By joining US-led strikes in Syria, Gulf Arab monarchies are hoping to eliminate the threat to their authority from Islamic State jihadists and push the regime in Damascus out of power.
But their plan is not without serious risks, analysts warn.
Bahrain, Qatar, Saudi Arabia and the United Arab Emirates could end up strengthening President Bashar al-Assad and face anger at home over their bombings of fellow Sunni Muslims.
“I expect this is going to be causing a great deal of concern that the Gulf is inadvertently serving as Assad’s air force,” said Frederic Wehrey, a Middle East expert at the Carnegie Endowment for International Peace.
“In addition, the Gulf states could face domestic criticism and agitation over their participation in a US-led coalition,” he said.
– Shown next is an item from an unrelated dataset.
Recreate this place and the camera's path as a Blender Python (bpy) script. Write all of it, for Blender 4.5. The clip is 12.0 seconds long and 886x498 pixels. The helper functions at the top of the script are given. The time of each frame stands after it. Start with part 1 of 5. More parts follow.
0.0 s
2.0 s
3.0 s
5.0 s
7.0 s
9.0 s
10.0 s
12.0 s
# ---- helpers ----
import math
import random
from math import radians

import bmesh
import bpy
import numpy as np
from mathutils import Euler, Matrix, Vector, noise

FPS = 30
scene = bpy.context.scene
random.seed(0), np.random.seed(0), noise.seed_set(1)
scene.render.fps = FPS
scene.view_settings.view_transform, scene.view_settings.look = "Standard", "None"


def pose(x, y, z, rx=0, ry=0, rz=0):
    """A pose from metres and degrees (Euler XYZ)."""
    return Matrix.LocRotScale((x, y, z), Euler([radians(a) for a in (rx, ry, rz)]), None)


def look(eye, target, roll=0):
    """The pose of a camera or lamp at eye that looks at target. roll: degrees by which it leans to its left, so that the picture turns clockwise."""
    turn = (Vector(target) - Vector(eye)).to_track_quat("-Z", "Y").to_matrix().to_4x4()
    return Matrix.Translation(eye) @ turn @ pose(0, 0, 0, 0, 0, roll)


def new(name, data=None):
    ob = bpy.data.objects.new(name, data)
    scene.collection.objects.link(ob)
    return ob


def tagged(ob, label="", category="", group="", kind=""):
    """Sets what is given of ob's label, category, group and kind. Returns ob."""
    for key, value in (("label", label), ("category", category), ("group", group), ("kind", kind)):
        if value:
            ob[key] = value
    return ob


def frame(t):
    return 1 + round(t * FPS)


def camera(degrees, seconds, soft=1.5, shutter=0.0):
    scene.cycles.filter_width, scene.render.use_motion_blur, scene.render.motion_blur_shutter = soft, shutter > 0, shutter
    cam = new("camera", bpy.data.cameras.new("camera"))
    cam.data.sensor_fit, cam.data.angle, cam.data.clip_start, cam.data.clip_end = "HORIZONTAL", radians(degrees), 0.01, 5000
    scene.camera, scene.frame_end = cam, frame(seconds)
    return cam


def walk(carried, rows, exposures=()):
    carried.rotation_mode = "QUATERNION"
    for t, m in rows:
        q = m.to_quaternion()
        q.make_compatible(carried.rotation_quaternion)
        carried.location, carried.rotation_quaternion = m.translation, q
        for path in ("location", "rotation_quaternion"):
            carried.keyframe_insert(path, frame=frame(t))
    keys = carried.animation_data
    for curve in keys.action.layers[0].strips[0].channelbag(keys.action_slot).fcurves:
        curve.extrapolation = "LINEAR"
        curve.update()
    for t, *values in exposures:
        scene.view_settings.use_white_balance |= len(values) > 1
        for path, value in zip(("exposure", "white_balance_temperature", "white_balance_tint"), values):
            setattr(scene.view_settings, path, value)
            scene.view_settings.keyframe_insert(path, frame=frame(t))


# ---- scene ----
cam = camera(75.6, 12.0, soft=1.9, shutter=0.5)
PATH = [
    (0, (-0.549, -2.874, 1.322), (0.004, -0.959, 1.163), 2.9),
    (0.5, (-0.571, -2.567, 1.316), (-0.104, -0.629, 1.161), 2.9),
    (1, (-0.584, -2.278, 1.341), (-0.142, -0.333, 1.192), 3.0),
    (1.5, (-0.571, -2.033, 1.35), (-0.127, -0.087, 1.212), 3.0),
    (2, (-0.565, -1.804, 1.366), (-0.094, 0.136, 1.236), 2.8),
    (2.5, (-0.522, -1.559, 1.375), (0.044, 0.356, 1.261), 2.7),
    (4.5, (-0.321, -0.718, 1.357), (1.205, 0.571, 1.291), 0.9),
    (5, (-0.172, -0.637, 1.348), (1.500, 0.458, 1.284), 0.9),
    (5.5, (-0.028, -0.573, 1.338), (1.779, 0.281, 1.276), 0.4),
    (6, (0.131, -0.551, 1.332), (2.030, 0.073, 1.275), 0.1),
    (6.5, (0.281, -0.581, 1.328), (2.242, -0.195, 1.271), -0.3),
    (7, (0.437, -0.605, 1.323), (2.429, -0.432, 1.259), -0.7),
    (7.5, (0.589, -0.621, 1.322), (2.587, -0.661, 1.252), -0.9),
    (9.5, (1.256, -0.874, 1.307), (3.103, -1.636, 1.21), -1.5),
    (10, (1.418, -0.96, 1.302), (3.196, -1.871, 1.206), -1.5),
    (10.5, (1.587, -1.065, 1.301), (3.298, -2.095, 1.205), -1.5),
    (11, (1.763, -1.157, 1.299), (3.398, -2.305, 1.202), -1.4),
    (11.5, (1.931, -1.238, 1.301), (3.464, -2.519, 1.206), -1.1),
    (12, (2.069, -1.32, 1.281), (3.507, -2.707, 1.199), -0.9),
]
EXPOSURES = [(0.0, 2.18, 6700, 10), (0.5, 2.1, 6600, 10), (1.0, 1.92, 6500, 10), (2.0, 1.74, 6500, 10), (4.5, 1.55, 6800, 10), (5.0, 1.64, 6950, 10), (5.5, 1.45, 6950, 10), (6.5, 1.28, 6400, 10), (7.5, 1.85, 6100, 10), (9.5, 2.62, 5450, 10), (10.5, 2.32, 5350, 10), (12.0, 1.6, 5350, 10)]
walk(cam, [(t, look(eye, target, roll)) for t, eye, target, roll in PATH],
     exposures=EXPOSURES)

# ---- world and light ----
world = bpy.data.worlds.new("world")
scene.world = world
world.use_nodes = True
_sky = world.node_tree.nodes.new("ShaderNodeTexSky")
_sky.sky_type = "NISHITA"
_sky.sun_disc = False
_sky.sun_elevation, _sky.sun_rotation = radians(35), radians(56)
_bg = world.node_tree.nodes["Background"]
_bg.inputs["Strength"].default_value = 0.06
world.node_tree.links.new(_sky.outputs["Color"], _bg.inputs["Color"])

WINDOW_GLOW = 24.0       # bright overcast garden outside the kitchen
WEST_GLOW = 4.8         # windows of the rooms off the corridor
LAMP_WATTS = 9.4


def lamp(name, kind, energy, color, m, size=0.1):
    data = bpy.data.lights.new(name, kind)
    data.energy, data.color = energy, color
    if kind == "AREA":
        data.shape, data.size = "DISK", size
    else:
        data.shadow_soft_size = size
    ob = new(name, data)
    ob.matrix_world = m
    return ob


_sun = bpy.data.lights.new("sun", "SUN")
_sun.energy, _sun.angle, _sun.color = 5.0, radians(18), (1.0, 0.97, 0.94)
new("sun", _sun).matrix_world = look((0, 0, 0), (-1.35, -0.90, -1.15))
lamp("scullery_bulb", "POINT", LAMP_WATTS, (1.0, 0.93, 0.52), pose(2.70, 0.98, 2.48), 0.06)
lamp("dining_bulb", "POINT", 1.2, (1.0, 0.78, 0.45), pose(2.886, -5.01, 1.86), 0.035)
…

The four Gulf monarchies, along with Jordan, joined the US-led campaign on Tuesday that launched air strikes on IS positions inside Syria for the first time.
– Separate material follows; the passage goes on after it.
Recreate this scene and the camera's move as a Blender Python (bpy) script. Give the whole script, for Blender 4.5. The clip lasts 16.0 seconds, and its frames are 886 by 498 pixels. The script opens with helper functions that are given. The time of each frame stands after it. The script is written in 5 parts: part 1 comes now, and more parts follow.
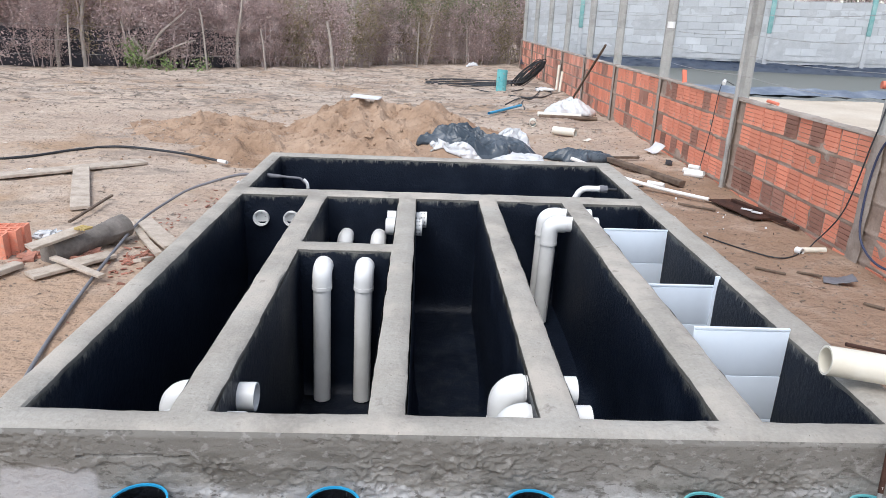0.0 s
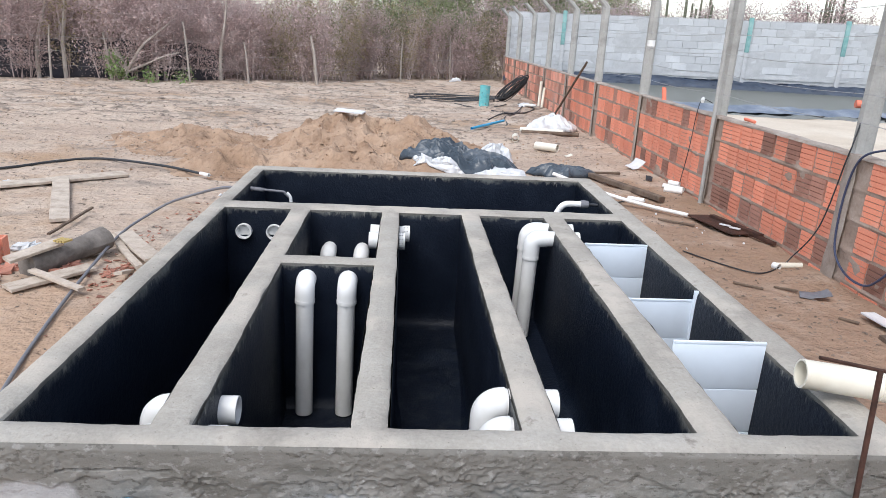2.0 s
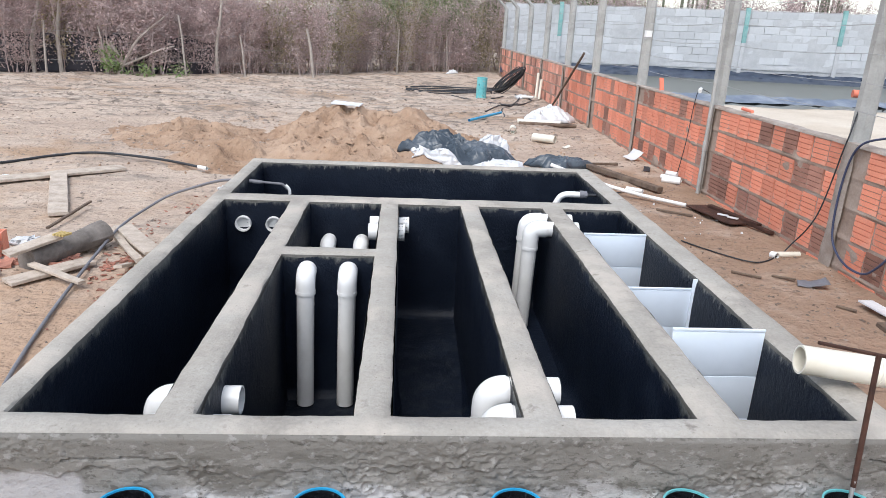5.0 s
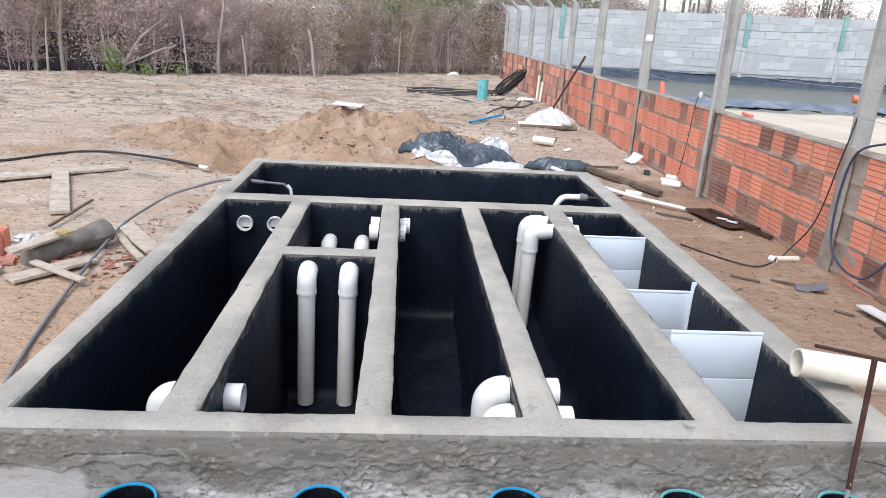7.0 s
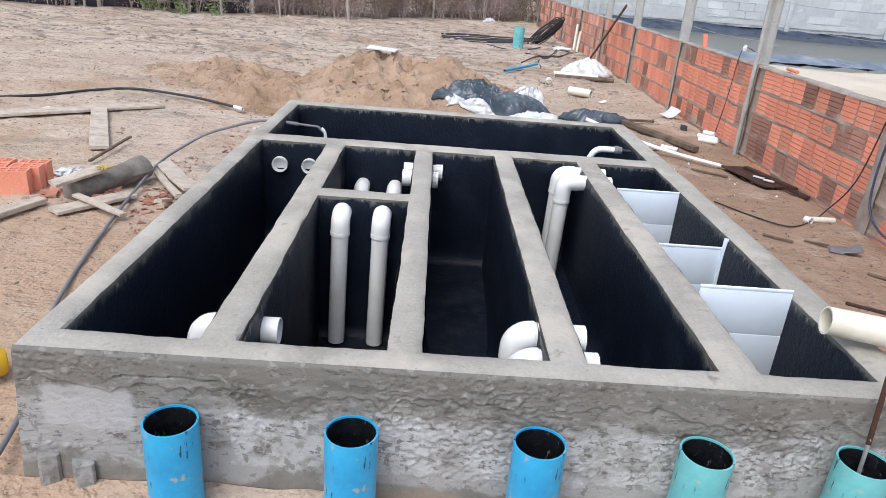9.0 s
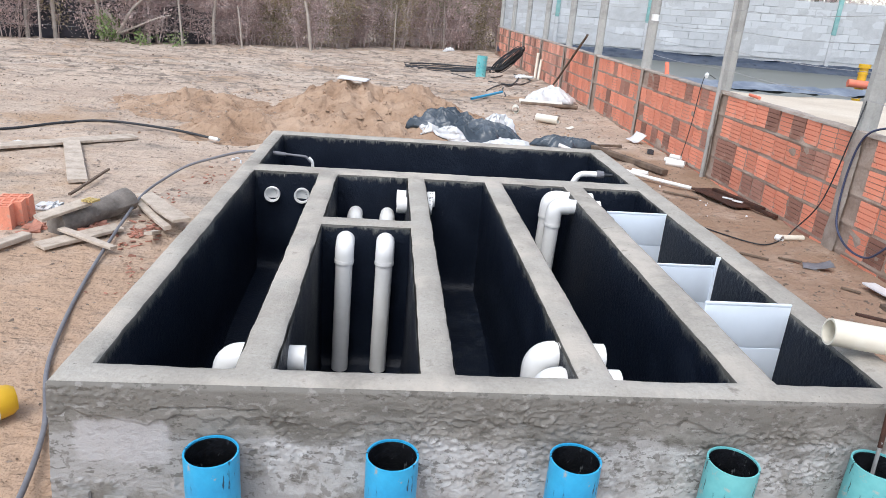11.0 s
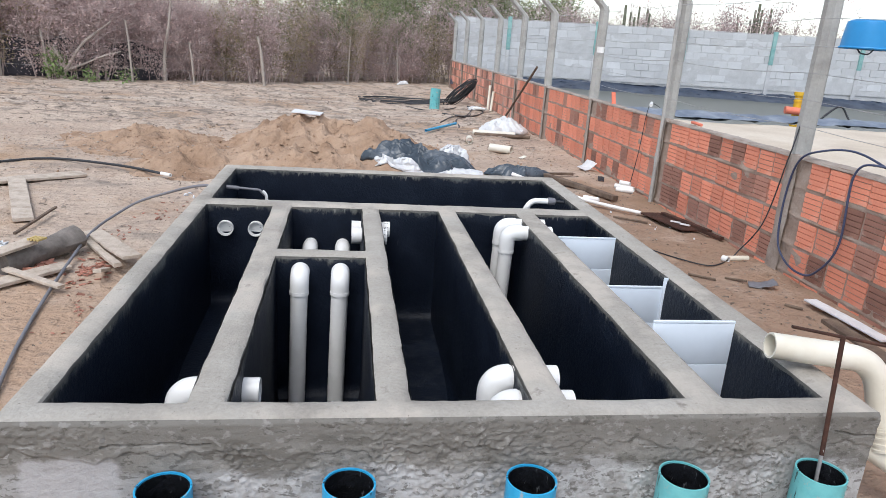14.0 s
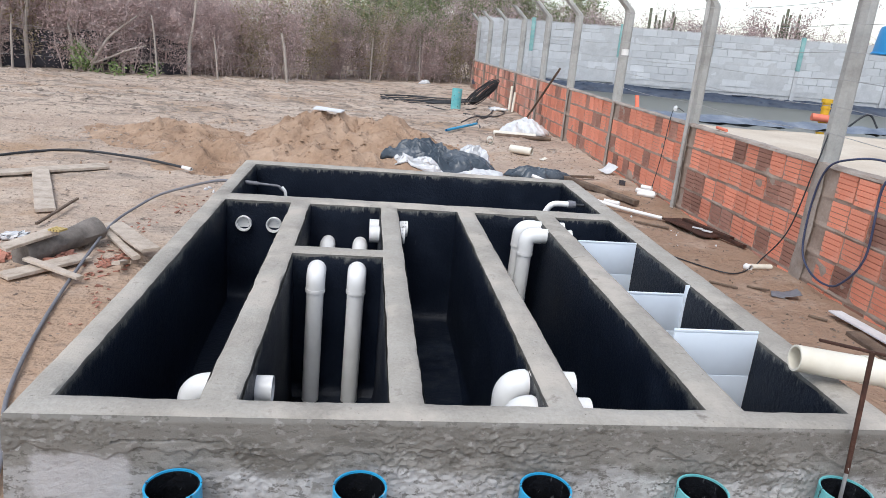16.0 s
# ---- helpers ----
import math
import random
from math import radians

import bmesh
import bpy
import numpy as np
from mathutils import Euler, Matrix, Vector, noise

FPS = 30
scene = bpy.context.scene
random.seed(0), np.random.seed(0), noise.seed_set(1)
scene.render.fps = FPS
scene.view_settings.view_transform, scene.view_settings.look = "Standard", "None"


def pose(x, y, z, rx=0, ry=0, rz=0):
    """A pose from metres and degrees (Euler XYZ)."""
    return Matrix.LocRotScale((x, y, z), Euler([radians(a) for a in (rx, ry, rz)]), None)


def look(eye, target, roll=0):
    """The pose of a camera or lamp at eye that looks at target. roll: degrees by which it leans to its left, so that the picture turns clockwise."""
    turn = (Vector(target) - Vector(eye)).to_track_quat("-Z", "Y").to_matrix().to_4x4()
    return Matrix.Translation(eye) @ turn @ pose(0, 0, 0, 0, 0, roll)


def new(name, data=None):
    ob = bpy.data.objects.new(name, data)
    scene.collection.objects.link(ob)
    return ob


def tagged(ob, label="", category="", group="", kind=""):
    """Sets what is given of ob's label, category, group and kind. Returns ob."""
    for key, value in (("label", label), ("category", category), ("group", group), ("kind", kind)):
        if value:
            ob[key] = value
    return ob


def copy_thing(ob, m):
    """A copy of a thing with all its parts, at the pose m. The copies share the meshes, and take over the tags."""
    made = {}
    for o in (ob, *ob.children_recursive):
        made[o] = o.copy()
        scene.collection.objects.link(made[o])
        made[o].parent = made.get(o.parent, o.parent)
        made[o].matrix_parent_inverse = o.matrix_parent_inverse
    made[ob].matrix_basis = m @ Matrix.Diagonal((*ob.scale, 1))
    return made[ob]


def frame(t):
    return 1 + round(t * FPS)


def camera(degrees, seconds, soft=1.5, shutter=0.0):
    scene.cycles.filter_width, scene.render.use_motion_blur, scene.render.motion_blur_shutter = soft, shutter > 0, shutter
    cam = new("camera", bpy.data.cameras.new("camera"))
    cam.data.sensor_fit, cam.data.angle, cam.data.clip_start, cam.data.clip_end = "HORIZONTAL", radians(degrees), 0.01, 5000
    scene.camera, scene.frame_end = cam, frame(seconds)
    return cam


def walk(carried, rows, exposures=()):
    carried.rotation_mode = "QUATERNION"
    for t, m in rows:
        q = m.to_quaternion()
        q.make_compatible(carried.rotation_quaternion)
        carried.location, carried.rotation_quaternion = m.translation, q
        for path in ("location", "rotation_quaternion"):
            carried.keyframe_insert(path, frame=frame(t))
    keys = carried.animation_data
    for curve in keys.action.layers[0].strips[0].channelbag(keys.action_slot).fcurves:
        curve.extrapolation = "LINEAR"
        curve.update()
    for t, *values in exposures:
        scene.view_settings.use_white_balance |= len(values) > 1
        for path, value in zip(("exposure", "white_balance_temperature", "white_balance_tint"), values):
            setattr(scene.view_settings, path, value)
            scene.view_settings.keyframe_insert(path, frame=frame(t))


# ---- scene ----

The exact nature of their involvement has been vague and it is not clear exactly which strikes their planes have carried out.
But even if Washington is behind the vast majority of attacks, the symbolic importance of having Sunni-ruled Arab states on side against the Sunni extremists of IS has been crucial.
Experts said the Gulf governments were well aware of this and insisted before signing on to the air campaign, which started last month in Iraq, that it be expanded to Syria as well.
“The GCC (Gulf Cooperation Council) condition was very clear: no support of US policy to deal with ISIS in Iraq without military action in Syria,” said Mustafa Alani from the Geneva-based Gulf Research Centre, using an alternative name for the jihadist group.
Their first objective, said expert Abdulkhaleq Abdulla, is to counter IS, which some governments in the region were accused of initially helping and financing.
– Danger of ‘radical voices’ –
“ISIS is in fact in many ways a threat to their security and also to the ideological legitimacy of Saudi Arabia” as a religious centre, said Abdulla, a professor of political science at Emirates University.
Their second objective, experts said, is in the long run to undermine Assad, whose minority Alawite, Tehran-backed regime they despise.
Alani said the US-led coalition was essentially creating a “no-fly” zone in parts of Syria, undermining Damascus’s control over its territory and its capacity to defend itself.
“The ultimate goal is to bring Assad to a new round of (peace) talks… with the hope that the end result will be the removal of Assad,” Abdulla said. “That is the strategy.”
But experts warned it could backfire by easing the pressure on Assad from IS, the most effective group battling his regime.
And in particular for Saudi Arabia, which has also agreed to train Syrian rebels on its territory, the campaign could stir widespread outrage at home.
“The US bombing of ISIS is unpopular with a range of Saudis,” Wehrey said. “There is the perception in the Gulf that the US is attacking Sunni power while privileging minorities, especially Shia.
“Radical voices in the Gulf could capitalise on this sentiment.”